Producer Ted Hope had a problem: He had successfully sabotaged a special New York screening of "The Brothers McMullen." It was 1994, and the film needed to premiere at Sundance, where a recut version had just been accepted; if it showed in Gotham first, Sundance might rescind its offer. A "technical malfunction" was plotted for 10 minutes into the film after a key comedic scene, which would end the screening. But he couldn't do it alone.

"We had to confess the problem to Michelle," Hope remembers. "She respected our showmanship and the position we were in and allowed it to happen. It created an uproar, and she was later able to massage it with everyone, so we weren't attacked. There's always been this human side, a willingness to bend rules that captures the spirit of independent film with her."

Conjuring up the various heroic deeds of "Michelle" -- that would be Michelle Byrd, executive director of the Independent Film Project (recently renamed Independent Filmmaker's Project) -- lately has become something of a hobby around New York's independent film community. Having headed the IFP since 1997 (she joined in 1992 as the director's assistant), Byrd has spent the past 18 years helping aspiring filmmakers get financing, get press, get out the door and into the world.

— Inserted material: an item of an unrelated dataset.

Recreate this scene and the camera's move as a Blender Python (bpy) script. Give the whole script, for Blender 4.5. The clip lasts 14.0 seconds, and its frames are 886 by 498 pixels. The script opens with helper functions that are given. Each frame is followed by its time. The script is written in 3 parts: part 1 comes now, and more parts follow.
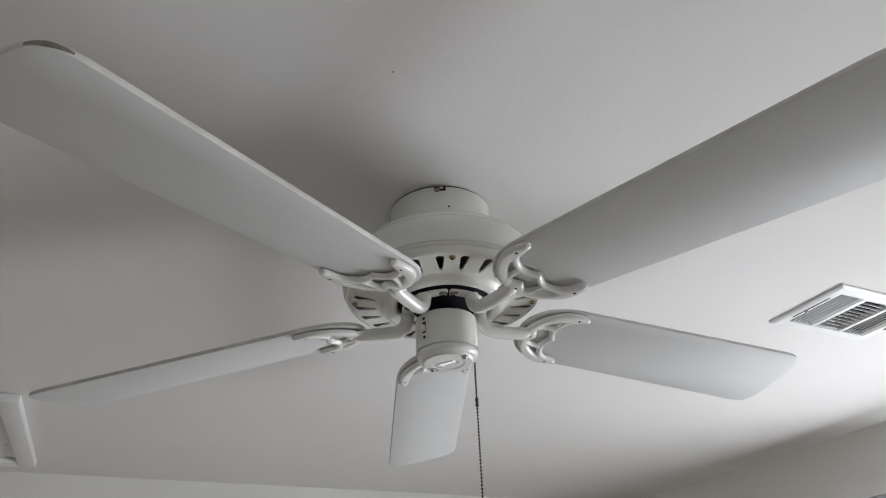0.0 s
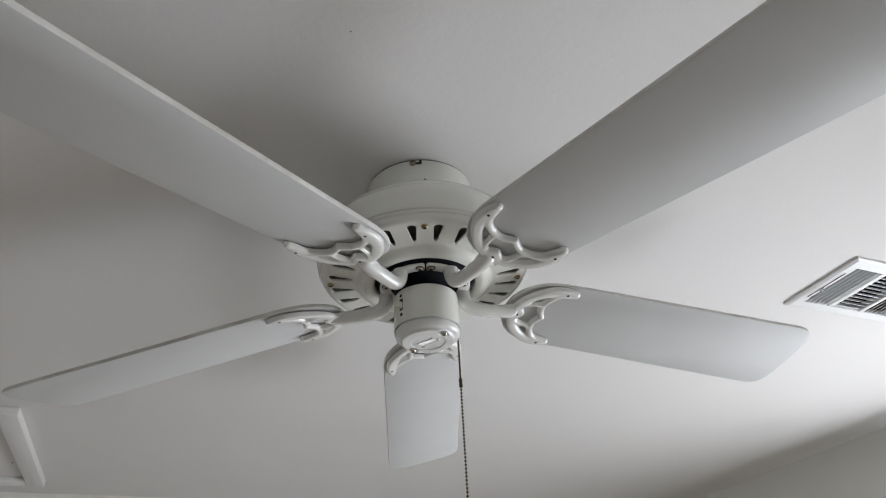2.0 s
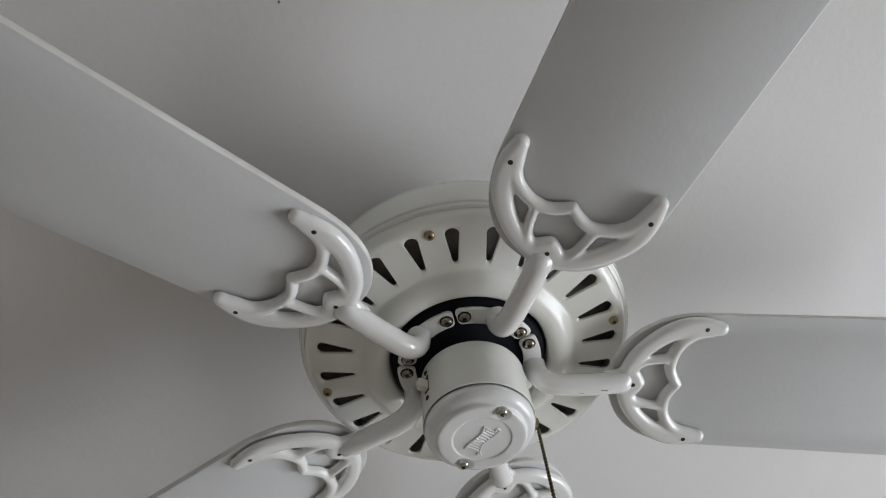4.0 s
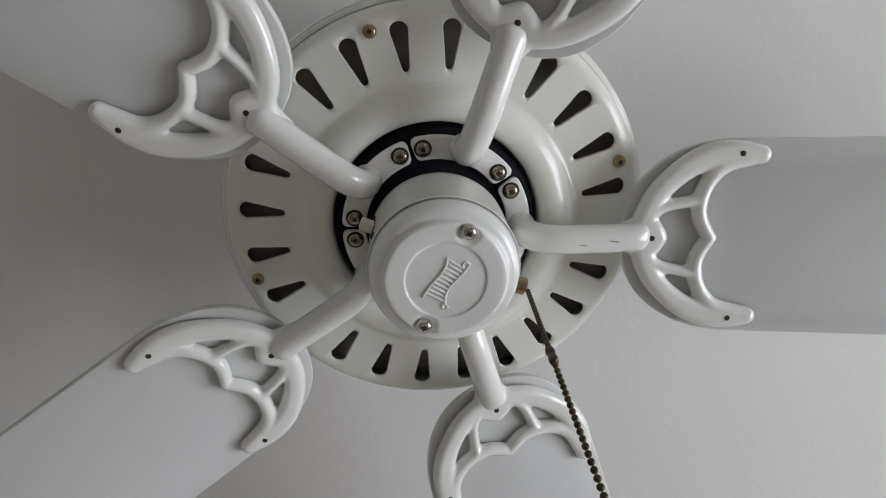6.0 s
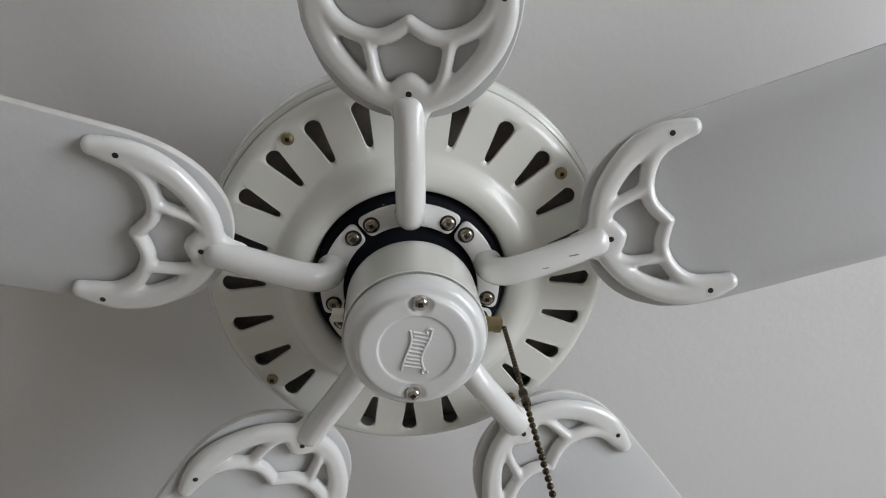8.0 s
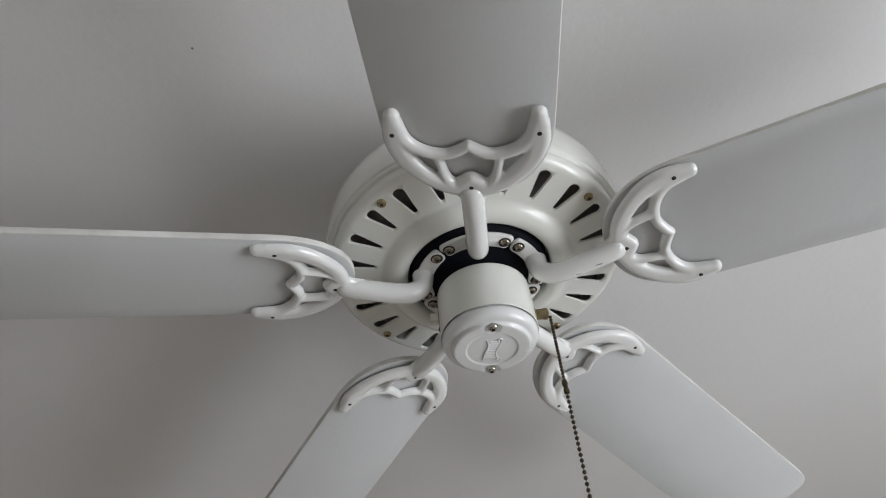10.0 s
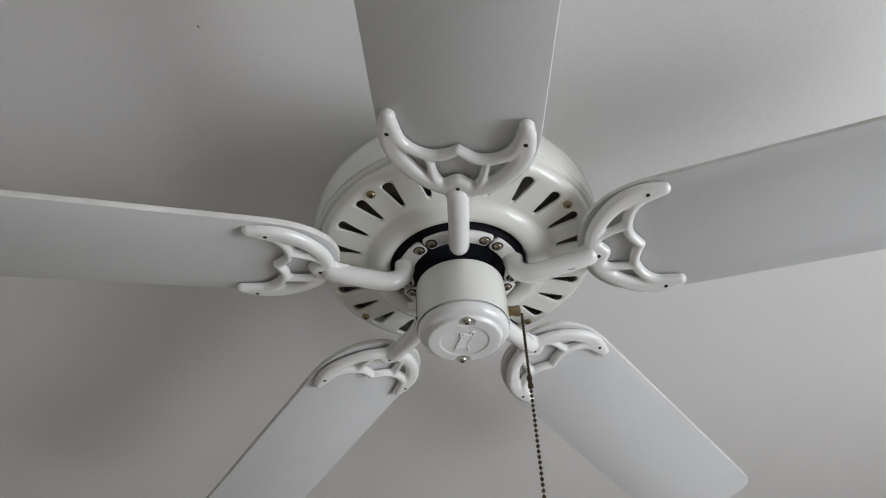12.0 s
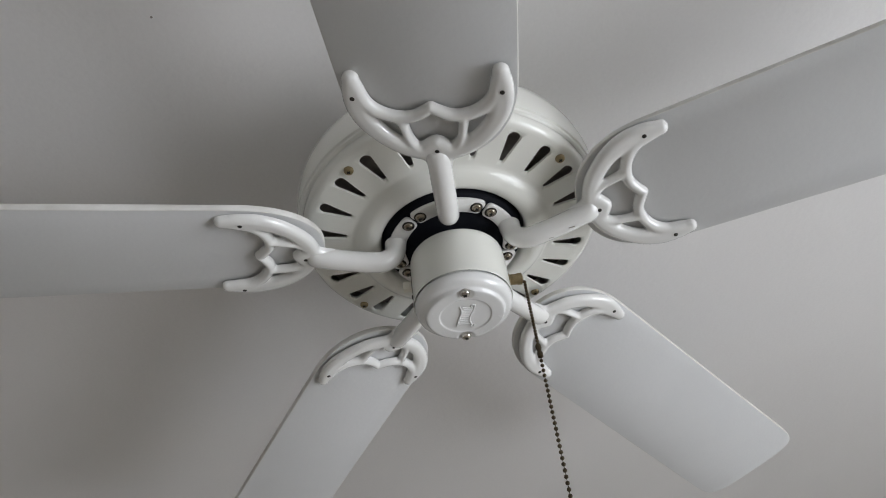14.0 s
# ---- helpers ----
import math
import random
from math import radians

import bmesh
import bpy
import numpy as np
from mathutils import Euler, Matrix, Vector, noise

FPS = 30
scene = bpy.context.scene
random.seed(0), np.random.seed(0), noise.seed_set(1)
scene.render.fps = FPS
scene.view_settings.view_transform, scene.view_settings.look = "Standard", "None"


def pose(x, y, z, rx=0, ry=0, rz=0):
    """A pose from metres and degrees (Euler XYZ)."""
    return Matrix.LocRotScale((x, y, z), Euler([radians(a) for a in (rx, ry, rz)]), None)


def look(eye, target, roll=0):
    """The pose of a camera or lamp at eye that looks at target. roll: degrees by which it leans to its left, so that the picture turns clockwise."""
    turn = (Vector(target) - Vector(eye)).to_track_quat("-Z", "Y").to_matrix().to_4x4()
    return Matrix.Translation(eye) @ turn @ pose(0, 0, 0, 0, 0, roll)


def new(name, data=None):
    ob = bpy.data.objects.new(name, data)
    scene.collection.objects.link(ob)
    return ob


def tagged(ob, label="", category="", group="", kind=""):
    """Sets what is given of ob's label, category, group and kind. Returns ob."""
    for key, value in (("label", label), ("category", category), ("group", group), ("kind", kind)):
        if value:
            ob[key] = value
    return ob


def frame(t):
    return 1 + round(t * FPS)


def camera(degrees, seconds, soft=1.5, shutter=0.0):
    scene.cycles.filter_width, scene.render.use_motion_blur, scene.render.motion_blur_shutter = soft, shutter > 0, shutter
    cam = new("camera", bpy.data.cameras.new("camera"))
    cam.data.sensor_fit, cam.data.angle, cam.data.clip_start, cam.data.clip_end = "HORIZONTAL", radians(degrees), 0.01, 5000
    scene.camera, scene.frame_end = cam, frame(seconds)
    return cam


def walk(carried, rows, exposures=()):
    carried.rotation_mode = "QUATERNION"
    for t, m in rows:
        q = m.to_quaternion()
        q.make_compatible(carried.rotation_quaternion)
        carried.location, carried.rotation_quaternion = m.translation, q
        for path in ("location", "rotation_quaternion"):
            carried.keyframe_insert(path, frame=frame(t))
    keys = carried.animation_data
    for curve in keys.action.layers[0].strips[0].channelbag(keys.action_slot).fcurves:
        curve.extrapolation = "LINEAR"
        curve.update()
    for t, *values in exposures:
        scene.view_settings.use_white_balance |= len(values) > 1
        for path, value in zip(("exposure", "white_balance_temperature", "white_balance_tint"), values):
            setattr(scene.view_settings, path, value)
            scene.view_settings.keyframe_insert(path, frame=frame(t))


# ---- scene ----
cam = camera(68.24, 14.0, soft=1.0)
PATH = [
    (0, -0.3876, -0.7994, 1.8216, 122.045, 2.455, -24.424),
    (0.5, -0.3793, -0.7941, 1.8056, 122.563, 1.854, -24.471),
    (1, -0.3564, -0.7820, 1.7940, 122.496, 1.516, -24.998),
    (1.5, -0.3267, -0.7757, 1.7912, 122.107, 1.518, -25.259),
    (2, -0.2975, -0.7555, 1.7844, 124.159, 3.159, -21.428),
    (2.2, -0.2861, -0.7312, 1.7794, 126.364, 3.240, -19.495),
    (4.3, -0.0488, -0.3349, 1.8273, 150.012, 2.279, -4.128),
    (4.5, -0.0233, -0.2995, 1.8241, 150.636, 1.311, -3.581),
    (5, -0.0084, -0.2245, 1.8212, 152.324, 1.629, -2.316),
    (5.5, -0.0230, -0.1633, 1.8251, 154.064, 2.142, -2.717),
    (6, -0.0273, -0.1598, 1.8428, 157.420, 3.361, -2.289),
    (6.5, -0.0297, -0.1597, 1.8470, 160.787, 3.263, -3.787),
    (7, -0.0272, -0.1626, 1.8412, 162.028, 3.899, -3.612),
    (7.5, 0.0116, -0.1755, 1.8459, 162.038, 5.279, 6.214),
    (8, 0.0507, -0.2045, 1.8382, 157.290, 4.249, 16.280),
    (8.5, 0.0810, -0.2492, 1.8279, 149.768, 4.789, 26.679),
    (8.7, 0.0836, -0.2788, 1.8321, 146.516, 4.644, 27.917),
    (10.8, 0.1443, -0.5266, 1.8248, 133.047, 2.566, 19.644),
    (11, 0.1440, -0.5248, 1.8237, 132.880, 2.241, 19.269),
    (11.5, 0.1403, -0.5197, 1.8209, 132.840, 2.207, 18.957),
    (12, 0.1365, -0.5075, 1.8186, 132.802, 1.915, 18.571),
    (12.5, 0.1306, -0.4999, 1.8159, 132.778, 1.833, 18.432),
    (13, 0.1269, -0.4962, 1.8151, 132.707, 2.069, 18.465),
    (13.5, 0.1274, -0.4868, 1.8106, 132.836, 2.436, 18.705),
    (14, 0.1437, -0.4553, 1.8266, 132.961, 5.468, 24.001),
]
walk(cam, [(t, pose(*p)) for t, *p in PATH], [(0, 0.05), (2.2, 0.05), (4.3, -0.09), (8.7, -0.09), (10.8, -0.03), (14, -0.03)])

# ---- plan ----
U = 0.144  # hub to arm screw, the fan's own measure
FAN = pose(0, 0, 2.2432, 0.344, -0.630, -1.496)
WALL_N = 1.962
WIN_Y, WIN_Z, WIN_H = -0.03, 1.35, 1.26
SLANT = 0.75
REAR_X = -1.3
ROD_Z, ROD_B, ROD_OUT = 2.190, 0.540, 0.11
HATCH_X, HATCH_Y0, HATCH_Y1 = -0.678, 1.105, 1.785
SPOT = (-0.184, -0.265)
EMBLEM = radians(-67)
NOZ_Z = -0.175

# ---- world and light ----
world = bpy.data.worlds.new("sky")
scene.world = world
world.use_nodes = True
wn = world.node_tree
sky = wn.nodes.new("ShaderNodeTexSky")
sky.sky_type, sky.sun_disc = "NISHITA", False
sky.sun_elevation, sky.sun_rotation = radians(40), radians(200)
wn.links.new(sky.outputs[0], wn.nodes["Background"].inputs[0])
wn.nodes["Background"].inputs[1].default_value = 0.12


def window_light(name, at, toward, width, height, power, colour):
    data = bpy.data.lights.new(name, "AREA")
    data.shape, data.size, data.size_y, data.energy, data.color = "RECTANGLE", width, height, power, colour
    ob = new(name, data)
    ob.matrix_world = look(at, toward)
    return ob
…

And, in the odd case, get sabotaged.

But this year's Gotham Independent Film Awards, which Byrd helped create, will be her final hurrah. She'll be voluntarily stepping down from the organization, leaving a career that spanned indie film's rise, corporate absorption and current reinvention.

While the exit came as a surprise to much of the outside world when it was announced this year, the IFP board had been apprised she would likely not be signing back on as much as two years ago.

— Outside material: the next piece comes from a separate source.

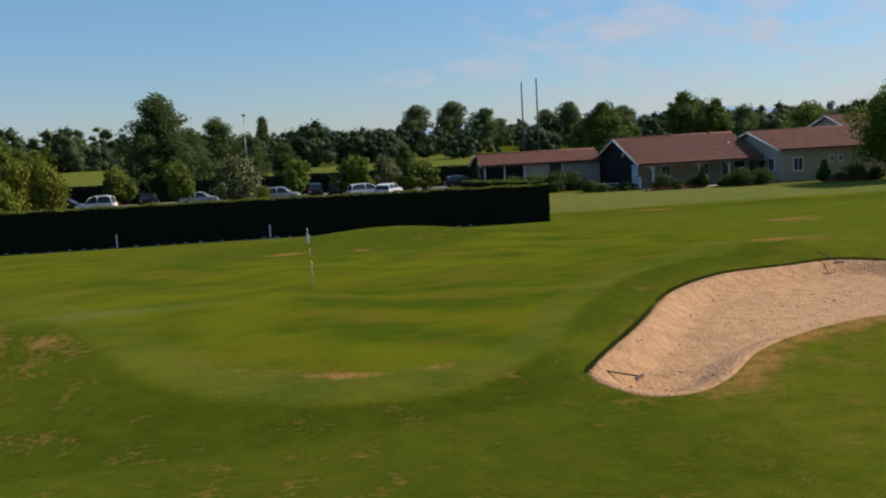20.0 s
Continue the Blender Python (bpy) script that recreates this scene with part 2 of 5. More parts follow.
def grass_mat():
    """Turf: two greens, straw-coloured dead patches where the ground's 'dry' is high, close-mown and long zones."""
    m = bpy.data.materials.new("turf")
    m.use_nodes = True
    n, l = m.node_tree.nodes, m.node_tree.links
    b = n["Principled BSDF"]
    b.inputs["Roughness"].default_value = 0.9
    b.inputs["Specular IOR Level"].default_value = 0.0
    b.inputs["Sheen Weight"].default_value, b.inputs["Sheen Roughness"].default_value = 0.215, 0.38
    b.inputs["Sheen Tint"].default_value = (0.62, 0.60, 0.06, 1)
    co = n.new("ShaderNodeTexCoord")

    def noise_tex(scale, detail=4.0, stretch=(1, 1, 1), rough=0.55):
        mp, t = n.new("ShaderNodeMapping"), n.new("ShaderNodeTexNoise")
        mp.inputs["Scale"].default_value = stretch
        t.inputs["Scale"].default_value, t.inputs["Detail"].default_value, t.inputs["Roughness"].default_value = scale, detail, rough
        l.new(co.outputs["Object"], mp.inputs["Vector"])
        l.new(mp.outputs["Vector"], t.inputs["Vector"])
        return t.outputs["Fac"]

    def rng(sock, a, c, lo=0.0, hi=1.0):
        r = n.new("ShaderNodeMapRange")
        r.inputs["From Min"].default_value, r.inputs["From Max"].default_value = a, c
        r.inputs["To Min"].default_value, r.inputs["To Max"].default_value = lo, hi
        l.new(sock, r.inputs["Value"])
        return r.outputs["Result"]

    def calc(op, a, c):
        q = n.new("ShaderNodeMath")
        q.operation = op
        for k, v in enumerate((a, c)):
            if isinstance(v, (int, float)):
                q.inputs[k].default_value = v
            else:
                l.new(v, q.inputs[k])
        return q.outputs["Value"]

    def blend(f, a, c, kind="MIX"):
        q = n.new("ShaderNodeMixRGB")
        q.blend_type = kind
        for k, v in ((0, f), (1, a), (2, c)):
            if isinstance(v, (int, float)):
                q.inputs[k].default_value = v
            elif isinstance(v, tuple):
                q.inputs[k].default_value = (*v, 1)
            else:
                l.new(v, q.inputs[k])
        return q.outputs["Color"]

    def zone(name):
        a = n.new("ShaderNodeAttribute")
        a.attribute_name = name
        return a.outputs["Fac"]

    big = noise_tex(0.16, 4)
    mid = noise_tex(0.9, 5, (1.25, 0.8, 1))
    small = noise_tex(6.0, 4)
    blade = noise_tex(38.0, 3)
    broad = noise_tex(0.05, 3, (1.6, 0.6, 1))
    green = blend(rng(calc("ADD", calc("MULTIPLY", big, 0.6), calc("MULTIPLY", broad, 0.5)), 0.46, 0.64), GRASS_A, GRASS_B)
    green = blend(rng(noise_tex(0.38, 5, (1.5, 0.7, 1), 0.6), 0.45, 0.66, 0.0, 0.75), green, GRASS_B)
    green = blend(rng(small, 0.40, 0.85), green, GRASS_C)
    # parched rough is olive between its straw patches
    green = blend(rng(calc("ADD", zone("dry"), calc("MULTIPLY", big, 0.3)), 0.28, 0.52, 0.0, 0.85), green, GRASS_OLIVE)
    lush = blend(rng(calc("ADD", calc("MULTIPLY", big, 0.5), calc("MULTIPLY", mid, 0.5)), 0.38, 0.64), GRASS_LUSH, GRASS_LUSH_B)
    green = blend(zone("lush"), green, lush)
    mown = blend(rng(calc("ADD", calc("MULTIPLY", noise_tex(0.36, 4, (0.75, 1.1, 1), 0.55), 0.75), calc("MULTIPLY", noise_tex(0.11, 2), 0.3)), 0.44, 0.59), (0.096, 0.104, 0.005), (0.036, 0.061, 0.003))
    mown = blend(rng(noise_tex(0.42, 4, (0.6, 1.2, 1), 0.55), 0.50, 0.64, 0.0, 0.75), mown, (0.114, 0.092, 0.009))
    # mottled wear between the greens: brownish thin turf in drifts, at two scales
    thin = calc("ADD", calc("MULTIPLY", noise_tex(0.33, 4, (1.2, 0.8, 1), 0.6), 0.6), calc("MULTIPLY", noise_tex(1.5, 4, (1.0, 0.8, 1), 0.6), 0.4))
    green = blend(calc("MULTIPLY", rng(thin, 0.42, 0.62, 0.0, 0.75), rng(zone("lush"), 0.15, 0.7, 1.0, 0.5)), green, (0.104, 0.084, 0.012))
    green = blend(rng(noise_tex(0.8, 4, (0.9, 1.2, 1), 0.6), 0.48, 0.68, 0.0, 0.55), green, (0.029, 0.056, 0.003))
    mown = blend(rng(noise_tex(1.1, 4, (0.8, 1.2, 1), 0.6), 0.48, 0.66, 0.0, 0.40), mown, (0.104, 0.085, 0.007))
    green = blend(zone("fine"), green, mown)
    green = blend(calc("MULTIPLY", zone("long"), rng(mid, 0.28, 0.60, 0.55, 0.95)), green, (0.027, 0.045, 0.003))
    green = blend(calc("MULTIPLY", zone("pale"), rng(mid, 0.30, 0.65, 0.35, 0.85)), green, (0.165, 0.168, 0.066))
    straw = blend(rng(small, 0.3, 0.7), (0.380, 0.190, 0.072), (0.190, 0.094, 0.031))
    patchy = calc("ADD", calc("MULTIPLY", mid, 0.95), calc("MULTIPLY", small, 0.95))
    patchy = calc("ADD", patchy, calc("MULTIPLY", big, 0.40))
    patchy = calc("ADD", patchy, zone("dry"))
    col = blend(rng(patchy, 1.30, 1.64, 0.0, 0.88), green, straw)
    spot = calc("ADD", calc("ADD", noise_tex(0.58, 6, (1.25, 0.9, 1), 0.66), calc("MULTIPLY", small, 0.12)), calc("MULTIPLY", zone("scorch"), 0.135))
    col = blend(calc("MULTIPLY", rng(spot, 0.75, 0.90, 0.0, 0.72), calc("SUBTRACT", 1.0, zone("fine"))), col, (0.295, 0.185, 0.070))
    col = blend(1.0, col, blend(rng(blade, 0.3, 0.72), (0.62, 0.64, 0.60), (1.22, 1.22, 1.22)), "MULTIPLY")
    # coarse tufts of the unmown ground, the shade between them put into the colour
    tuft = blend(rng(noise_tex(13.0, 4, (1, 0.7, 1), 0.7), 0.34, 0.66), (0.50, 0.52, 0.46), (1.28, 1.26, 1.20))
    col = blend(rng(zone("dry"), 0.12, 0.36, 0.0, 0.5), col, blend(1.0, col, tuft, "MULTIPLY"))
    # broken light and dark clumps an arm's length across
    clod = blend(rng(noise_tex(2.4, 5, (1, 0.8, 1), 0.6), 0.36, 0.64), (0.70, 0.74, 0.66), (1.20, 1.16, 1.12))
    col = blend(calc("MULTIPLY", rng(zone("dry"), 0.0, 0.3, 0.35, 1.0), rng(zone("fine"), 0.5, 1.0, 1.0, 0.15)), col, blend(1.0, col, clod, "MULTIPLY"))
    l.new(col, b.inputs["Base Color"])
    bp = n.new("ShaderNodeBump")
    bp.inputs["Strength"].default_value, bp.inputs["Distance"].default_value = 0.55, 0.03
    l.new(calc("ADD", blade, calc("MULTIPLY", small, 1.2)), bp.inputs["Height"])
    l.new(bp.outputs["Normal"], b.inputs["Normal"])
    return m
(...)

"When you're some place for a really long time, you're carrying a lot of weight," Byrd says. "Your exit has to be your legacy, so you try to leave in a clean, graceful way. It was important on a personal level, since I'd been at IFP so long, that I didn't develop a sense of negativity about it."

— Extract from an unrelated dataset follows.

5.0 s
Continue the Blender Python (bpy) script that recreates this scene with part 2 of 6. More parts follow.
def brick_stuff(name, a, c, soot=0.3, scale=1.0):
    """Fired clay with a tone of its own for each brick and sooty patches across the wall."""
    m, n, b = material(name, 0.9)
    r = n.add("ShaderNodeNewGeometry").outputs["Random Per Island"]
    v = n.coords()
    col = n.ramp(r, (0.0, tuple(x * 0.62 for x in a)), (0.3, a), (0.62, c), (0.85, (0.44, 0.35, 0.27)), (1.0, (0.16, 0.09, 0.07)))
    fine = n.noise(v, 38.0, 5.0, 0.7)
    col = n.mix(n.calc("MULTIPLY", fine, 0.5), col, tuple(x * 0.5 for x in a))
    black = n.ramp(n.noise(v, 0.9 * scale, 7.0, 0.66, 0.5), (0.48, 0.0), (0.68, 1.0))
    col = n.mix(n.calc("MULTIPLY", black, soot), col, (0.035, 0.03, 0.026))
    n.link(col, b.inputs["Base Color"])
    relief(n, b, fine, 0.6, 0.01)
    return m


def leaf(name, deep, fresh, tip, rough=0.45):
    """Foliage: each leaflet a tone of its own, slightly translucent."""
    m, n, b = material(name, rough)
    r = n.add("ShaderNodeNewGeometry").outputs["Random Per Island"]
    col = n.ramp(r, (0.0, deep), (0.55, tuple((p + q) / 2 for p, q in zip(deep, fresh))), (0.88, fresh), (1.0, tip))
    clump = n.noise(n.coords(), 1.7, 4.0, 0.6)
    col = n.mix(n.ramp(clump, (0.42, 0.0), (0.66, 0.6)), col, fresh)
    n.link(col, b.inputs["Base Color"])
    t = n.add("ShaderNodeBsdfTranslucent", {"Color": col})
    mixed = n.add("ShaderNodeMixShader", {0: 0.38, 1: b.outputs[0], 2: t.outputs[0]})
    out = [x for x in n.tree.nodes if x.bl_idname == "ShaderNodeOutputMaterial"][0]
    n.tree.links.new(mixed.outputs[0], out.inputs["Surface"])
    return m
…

Not that there's even a hint of negativity behind her departure -- Byrd just feels her work is done and, at the age of 43, it's the right time to transition into something new. She has accomplished much during her tenure, from the reinvention of the annual IFP Market (now called Independent Film Week), to the expansion of the No Borders International Co-Production Market, to the mentorship program known as the Independent Filmmaker Lab. Along the way, Byrd became something of a beacon for new filmmakers, and a key for producers and buyers -- many of whom equate IFP with Byrd herself.

She has helped IFP mature from its original 1978 inception, when it was born out of an NEA grant. When she took the main stage as executive director, a new vision was needed for what Hope calls an "entrenched" organization.

"The attitude was, 'We have the IFP Market, and that's enough,' " Hope recalls. "Michelle took on the mission of year-round regular programming for the membership, and engineered the transformation to keep it relevant."

Recognizing that filmmakers had evolving commercial expectations for their independent films, Byrd worked to create opportunities for newcomers to get their work made and seen.

"The one thing I felt I could provide IFP was a sense of being grounded, having people in the organization engaged in helping artists make their work in whatever way they needed to be supported," Byrd says.

Filmmakers Ryan Fleck and Anna Boden may not have gotten financing for their 2006 film "Half Nelson," via No Borders, but Byrd helped them in other ways, Boden recalls.

"If you've been part of their market, they really track you, put you under their wings," she says. "When we first made 'Half Nelson,' Michelle hosted this amazing word-of-mouth screening before the movie came out, so important people in the independent film community could speak highly of the film."

Additionally, Hope credits her as the "coordinator behind the scenes" during the 2003 fight waged against the MPAA over the banning of screeners. "Michelle recognized early on what a core issue it was for independents, and it was crucial that she was there with us," he says.

Over the years, the IFP not only benefited from Byrd's approach and passion for filmmaking, but in part that she is a black woman -- a rare bird indeed in the independent filmmaking world.

"Having an organization that's not about color, being run by a woman of color, that's huge for people of a specific generation," Byrd says. "And that feels welcoming to certain filmmakers who maybe haven't felt welcome in the independent film space. They think, 'That organization must be an inclusive place.' "

Now, as she prepares her graceful exit, Byrd is helping the board reconsider how it moves into the future -- and just how inclusive it wants to be with the general public.

"Does IFP exist in an insular world?" she asks. "Should it be only known to people working in the industry, and in the community for making independent films, or should it have a more public interface? That's a decision that needs to be developed."

A decision that will be made by her successor, who is expected to be named soon. As for where Byrd flies off to next -- that's also still under wraps. "I'm not a filmmaker, so it's not like I've been waiting out my time at IFP so I can direct a movie," she says. "What I am thinking about is what new opportunities open when you close a door."